When Emma Putnam commits suicide, a community is up in arms. Everyone seems to think that it’s the fault of several teens who bullied Emma relentlessly. Sara Wharton is one of those teens. Along with her best friend Brielle and a few other classmates, the group is awaiting trial for their role in the death of the sixteen-year-old. Completely ostracized from everyone in town and ordered to stay away from Brielle, Sara reflects on what has happened in the days leading up to the trial.

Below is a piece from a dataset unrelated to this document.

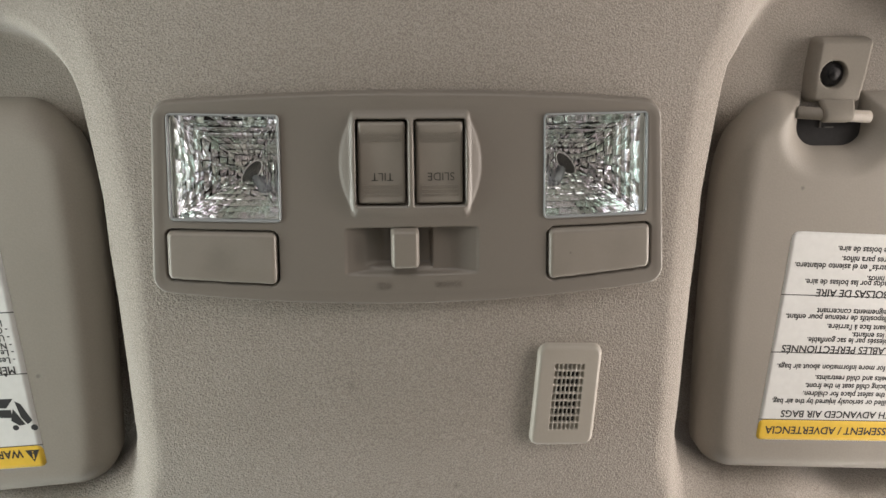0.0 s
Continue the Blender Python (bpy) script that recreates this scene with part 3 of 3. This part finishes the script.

Amanda Maciel’s ambitious debut succeeds on a lot of levels. Creating a story and characters loosely based on real events, she crafts a novel that is achingly real, ultimately heartbreaking, and pretty unforgettable. By choosing to have Sara, one of the bullies, narrate the story, Maciel’s approach to the subject matter is different than many other authors. It’s a risk, because there are many readers out there who won’t like Sara.
And while that shouldn’t matter, because since WHEN do readers have to “like” the narrator, it will to some. But what Maciel does is elevate Sara from a stock character and make her a deeply flawed protagonist who is also very real. For the most part, at least. Both Sara and the character of Carmichael are fairly well done, as are brief moments with Sara’s family–in particular, her younger brothers.
Less successful characters include Brielle, who is clearly supposed to be the Queen Bee Mean Girl. While there’s a moment or two where Maciel hints at something underneath Brielle’s surface, it feels like too little to get on board with her.
There’s lots of stuff for readers to chew on and discuss here. Not merely about issues like bullying and suicide, the book raises questions about who is complicit when a suicide like this occurs, what other factors play into something this horrific, and how one can move on after something like this happens. Readers are going to want to talk about this one, and it will be great for discussion.
Which is why it’s so disappointing when Maciel’s ending makes everything a little too convenient, too easy, and more than a little inauthentic. It undermines all of the groundwork that Maciel worked so hard to put in place. It’s too bad, because it takes what could have been a knockout of a book to one that is merely pretty good.
Tease by Amanda Maciel. Balzer & Bray: 2014. ILL’d through library.